NLP深入学习（二）：nltk 工具包介绍-编程知识

文章目录

0. 引言
1. 什么是 NLTK
- 1.1 主要特点
- 1.2 NLTK 使用示例
2. 句子和单词标记化（tokenization）
3. 移除停用词（Stopwords）
4. 词干提取
5. 词性标注
6. 命名实体识别
7. 理解同义词集
8. 频率分布
9. 情绪分析
10. 参考

0. 引言

前情提要：
《NLP深入学习（一）：jieba 工具包介绍》

1. 什么是 NLTK

NLTK（Natural Language Toolkit）是一个强大的Python库，专为自然语言处理（NLP）任务而设计。它由Steven Bird 和 Edward Loper 在宾夕法尼亚大学开发，并且是开源的，允许研究者和开发者在 NLP 领域进行教学、学习和实践。

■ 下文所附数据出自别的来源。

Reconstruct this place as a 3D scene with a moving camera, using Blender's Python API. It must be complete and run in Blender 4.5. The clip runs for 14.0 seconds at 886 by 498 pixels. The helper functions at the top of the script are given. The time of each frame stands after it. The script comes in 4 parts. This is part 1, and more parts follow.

NLTK 官网：https://www.nltk.org/

1.1 主要特点

数据集与语料库：NLTK 提供了一系列预处理过的文本语料库，例如布朗语料库、Gutenberg 项目电子书、Treebank 等，以及用于训练和测试模型的数据资源，如词性标注数据集和命名实体识别数据集。
语言处理模块：涵盖了多种 NLP 任务的功能，如分词（tokenization）、词性标注（POS tagging）、命名实体识别（NER）、句法分析（parsing）、情感分析（sentiment analysis）、文本分类（text classification）、chunking、stemming/lemmatization等。
易用接口：NLTK 提供了简洁的API，使得用户能够方便地加载数据、应用预定义的算法或者创建自定义的 NLP组件。
教育与学习：NLTK 包含了丰富的教程和示例代码，是许多NLP课程的基础教材，适合初学者逐步学习并实践NLP的基本概念和技术。
多样的算法实现：集成了一些经典的自然语言处理算法，同时也支持用户导入其他第三方工具包（如Stanford NLP或spaCy）以获取更复杂和高效的处理能力。

下载nltk

pip install nltk

1.2 NLTK 使用示例

对一些文本进行 tokenize

>>> import nltk
>>> sentence = """At eight o'clock on Thursday morning
... Arthur didn't feel very good."""
>>> tokens = nltk.word_tokenize(sentence)
>>> tokens
['At', 'eight', "o'clock", 'on', 'Thursday', 'morning',
'Arthur', 'did', "n't", 'feel', 'very', 'good', '.']
>>> tagged = nltk.pos_tag(tokens)
>>> tagged[0:6]
[('At', 'IN'), ('eight', 'CD'), ("o'clock", 'JJ'), ('on', 'IN'),
('Thursday', 'NNP'), ('morning', 'NN')]

识别命名实体

>>> entities = nltk.chunk.ne_chunk(tagged)
>>> entities
Tree('S', [('At', 'IN'), ('eight', 'CD'), ("o'clock", 'JJ'),('on', 'IN'), ('Thursday', 'NNP'), ('morning', 'NN'),Tree('PERSON', [('Arthur', 'NNP')]),('did', 'VBD'), ("n't", 'RB'), ('feel', 'VB'),('very', 'RB'), ('good', 'JJ'), ('.', '.')])

显示解析树

>>> from nltk.corpus import treebank
>>> t = treebank.parsed_sents('wsj_0001.mrg')[0]
>>> t.draw()

_images/tree.gif

2. 句子和单词标记化（tokenization）

标记化是将文本分解为单词、短语、符号或其他称为标记的有意义元素的过程。分词器的输入是 unicode 文本，输出是句子或单词的列表。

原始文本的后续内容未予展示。